§ **GOAL OF THE EXERCISE**
Repeat what the lines below say, word for word, and skip every image.

§ **RAW DATA**
========

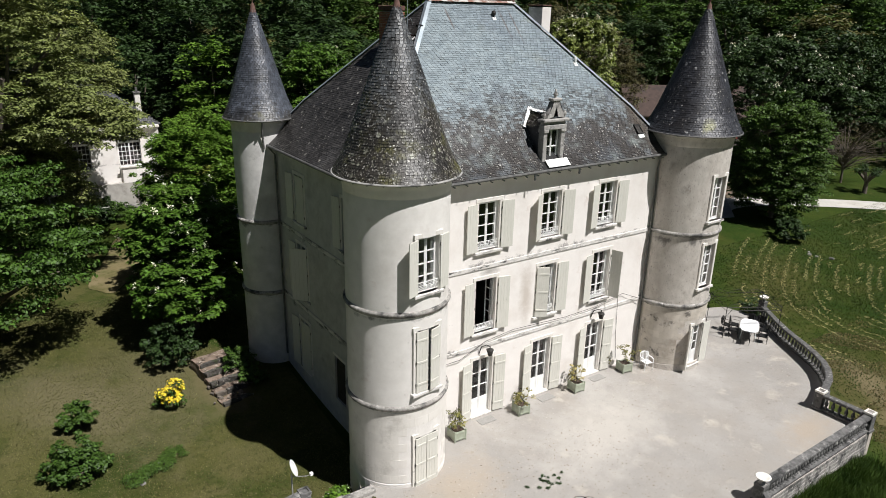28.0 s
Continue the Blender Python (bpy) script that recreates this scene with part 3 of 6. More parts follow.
def tower(t, openings, base_r, base_z, tip_z, rows, label, floor=-1.6, skin=TOWER_RENDER, rim=GUTTER, slates=SLATE_CONE):
    thing = part("tower", bmesh.new(), RENDER, house, label)
    ang = [(a - w / 2 / t[2], a + w / 2 / t[2], z0, z1) for a, w, z0, z1 in openings]
    us = edges_of(-math.pi * 1.5, math.pi * 0.5, ang, 0, 0.14)
    bm = pierced(us, edges_of(floor, base_z, ang, 1, 1.2), inside(ang), lambda u, v, d: tower_point(t, u, v, d), 0.4)
    bmesh.ops.remove_doubles(bm, verts=bm.verts, dist=1e-4)
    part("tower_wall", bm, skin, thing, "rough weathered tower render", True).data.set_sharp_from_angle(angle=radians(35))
    for z in (3.58, 7.45):
        part("string_course", lathe([(t[2] - 0.05, z - 0.15), (t[2] + 0.03, z - 0.12), (t[2] + 0.1, z - 0.02), (t[2] + 0.1, z + 0.05), (t[2] + 0.02, z + 0.1), (t[2] - 0.05, z + 0.1)], 56, t[0], t[1]), OLDSTONE, thing, "lichen-stained rounded stone band", True)
    part("plinth", lathe([(t[2] - 0.05, floor), (t[2] + 0.016, floor), (t[2] + 0.016, 0.16), (t[2] - 0.02, 0.2)], 56, t[0], t[1]), skin, thing, "stone plinth")
    part("cornice", lathe([(t[2] - 0.03, base_z - 0.62), (t[2] + 0.004, base_z - 0.6), (t[2] + 0.03, base_z - 0.36), (t[2] + 0.1, base_z - 0.18), (base_r - 0.12, base_z - 0.05), (base_r - 0.05, base_z), (t[2] - 0.3, base_z)], 56, t[0], t[1]), skin, thing, "", True)
    prof = cone_profile(base_r, base_z, tip_z)
    cone = part("cone_roof", lathe([(r - 0.02, z) for r, z in prof], 56, t[0], t[1]), JOINT, thing, "conical slate roof spotted with lichen and moss", True)
    cs, ns = [], []
    hs = np.array([p[1] for p in prof])
    rsx = np.array([p[0] for p in prof])
    for i in range(rows):
        z0 = base_z + (tip_z - base_z) * i / rows * 0.985
        z1 = base_z + (tip_z - base_z) * (i + 1.12) / rows * 0.985
        r0, r1 = np.interp(z0, hs, rsx), np.interp(z1, hs, rsx)
        n = max(6, int(2 * math.pi * r0 / 0.135))
        off = rs.rand()
        for k in range(n):
            a0, a1 = 2 * math.pi * (k + off) / n, 2 * math.pi * (k + off + 0.915) / n
            dj = rs.uniform(-0.02, 0.02)
            q = [(t[0] + r * math.cos(a), t[1] + r * math.sin(a), z) for a, r, z in ((a0, r0, z0 + dj * rs.rand()), (a1, r0, z0 + dj), (a1, r1, z1), (a0, r1, z1))]
            am = (a0 + a1) / 2
            sl = (r0 - r1) / max(z1 - z0, 1e-3)
            nn = np.array([math.cos(am), math.sin(am), sl])
            cs.append(q)
            ns.append(nn / np.linalg.norm(nn))
    v, f = slate_boxes(cs, ns, 0.018, 0.004)
    tagged(arrays("slating", v, f, slates, cone, True), kind="stuff")
    part("gutter", tube(bmesh.new(), [(t[0] + (base_r + 0.05) * math.cos(a), t[1] + (base_r + 0.05) * math.sin(a), base_z - 0.02) for a in np.linspace(0, 2 * math.pi, 49)[:-1]], 0.042, 7, True), rim, thing, "round zinc gutter")
    for k in range(26):
        a = 2 * math.pi * (k + 0.5) / 26
        b = part("gutter_bracket", boxes((-0.010, 0.010, -0.02, 0.07, -0.085, -0.055)), GUTTER, thing)
        b.matrix_basis = Matrix.Translation((t[0] + base_r * math.cos(a), t[1] + base_r * math.sin(a), base_z)) @ pose(0, 0, 0, 0, 0, math.degrees(a) - 90)
    part("lead_cap", lathe([(0.17, tip_z - 0.45), (0.1, tip_z - 0.1), (0.06, tip_z)], 12, t[0], t[1]), RUST, thing, "", True)
    finial(thing, t[0], t[1], tip_z - 0.1, 0.95)
    return thing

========

§ **TASK RESPONSE**
28.0 s
Continue the Blender Python (bpy) script that recreates this scene with part 3 of 6. More parts follow.
def tower(t, openings, base_r, base_z, tip_z, rows, label, floor=-1.6, skin=TOWER_RENDER, rim=GUTTER, slates=SLATE_CONE):
    thing = part("tower", bmesh.new(), RENDER, house, label)
    ang = [(a - w / 2 / t[2], a + w / 2 / t[2], z0, z1) for a, w, z0, z1 in openings]
    us = edges_of(-math.pi * 1.5, math.pi * 0.5, ang, 0, 0.14)
    bm = pierced(us, edges_of(floor, base_z, ang, 1, 1.2), inside(ang), lambda u, v, d: tower_point(t, u, v, d), 0.4)
    bmesh.ops.remove_doubles(bm, verts=bm.verts, dist=1e-4)
    part("tower_wall", bm, skin, thing, "rough weathered tower render", True).data.set_sharp_from_angle(angle=radians(35))
    for z in (3.58, 7.45):
        part("string_course", lathe([(t[2] - 0.05, z - 0.15), (t[2] + 0.03, z - 0.12), (t[2] + 0.1, z - 0.02), (t[2] + 0.1, z + 0.05), (t[2] + 0.02, z + 0.1), (t[2] - 0.05, z + 0.1)], 56, t[0], t[1]), OLDSTONE, thing, "lichen-stained rounded stone band", True)
    part("plinth", lathe([(t[2] - 0.05, floor), (t[2] + 0.016, floor), (t[2] + 0.016, 0.16), (t[2] - 0.02, 0.2)], 56, t[0], t[1]), skin, thing, "stone plinth")
    part("cornice", lathe([(t[2] - 0.03, base_z - 0.62), (t[2] + 0.004, base_z - 0.6), (t[2] + 0.03, base_z - 0.36), (t[2] + 0.1, base_z - 0.18), (base_r - 0.12, base_z - 0.05), (base_r - 0.05, base_z), (t[2] - 0.3, base_z)], 56, t[0], t[1]), skin, thing, "", True)
    prof = cone_profile(base_r, base_z, tip_z)
    cone = part("cone_roof", lathe([(r - 0.02, z) for r, z in prof], 56, t[0], t[1]), JOINT, thing, "conical slate roof spotted with lichen and moss", True)
    cs, ns = [], []
    hs = np.array([p[1] for p in prof])
    rsx = np.array([p[0] for p in prof])
    for i in range(rows):
        z0 = base_z + (tip_z - base_z) * i / rows * 0.985
        z1 = base_z + (tip_z - base_z) * (i + 1.12) / rows * 0.985
        r0, r1 = np.interp(z0, hs, rsx), np.interp(z1, hs, rsx)
        n = max(6, int(2 * math.pi * r0 / 0.135))
        off = rs.rand()
        for k in range(n):
            a0, a1 = 2 * math.pi * (k + off) / n, 2 * math.pi * (k + off + 0.915) / n
            dj = rs.uniform(-0.02, 0.02)
            q = [(t[0] + r * math.cos(a), t[1] + r * math.sin(a), z) for a, r, z in ((a0, r0, z0 + dj * rs.rand()), (a1, r0, z0 + dj), (a1, r1, z1), (a0, r1, z1))]
            am = (a0 + a1) / 2
            sl = (r0 - r1) / max(z1 - z0, 1e-3)
            nn = np.array([math.cos(am), math.sin(am), sl])
            cs.append(q)
            ns.append(nn / np.linalg.norm(nn))
    v, f = slate_boxes(cs, ns, 0.018, 0.004)
    tagged(arrays("slating", v, f, slates, cone, True), kind="stuff")
    part("gutter", tube(bmesh.new(), [(t[0] + (base_r + 0.05) * math.cos(a), t[1] + (base_r + 0.05) * math.sin(a), base_z - 0.02) for a in np.linspace(0, 2 * math.pi, 49)[:-1]], 0.042, 7, True), rim, thing, "round zinc gutter")
    for k in range(26):
        a = 2 * math.pi * (k + 0.5) / 26
        b = part("gutter_bracket", boxes((-0.010, 0.010, -0.02, 0.07, -0.085, -0.055)), GUTTER, thing)
        b.matrix_basis = Matrix.Translation((t[0] + base_r * math.cos(a), t[1] + base_r * math.sin(a), base_z)) @ pose(0, 0, 0, 0, 0, math.degrees(a) - 90)
    part("lead_cap", lathe([(0.17, tip_z - 0.45), (0.1, tip_z - 0.1), (0.06, tip_z)], 12, t[0], t[1]), RUST, thing, "", True)
    finial(thing, t[0], t[1], tip_z - 0.1, 0.95)
    return thing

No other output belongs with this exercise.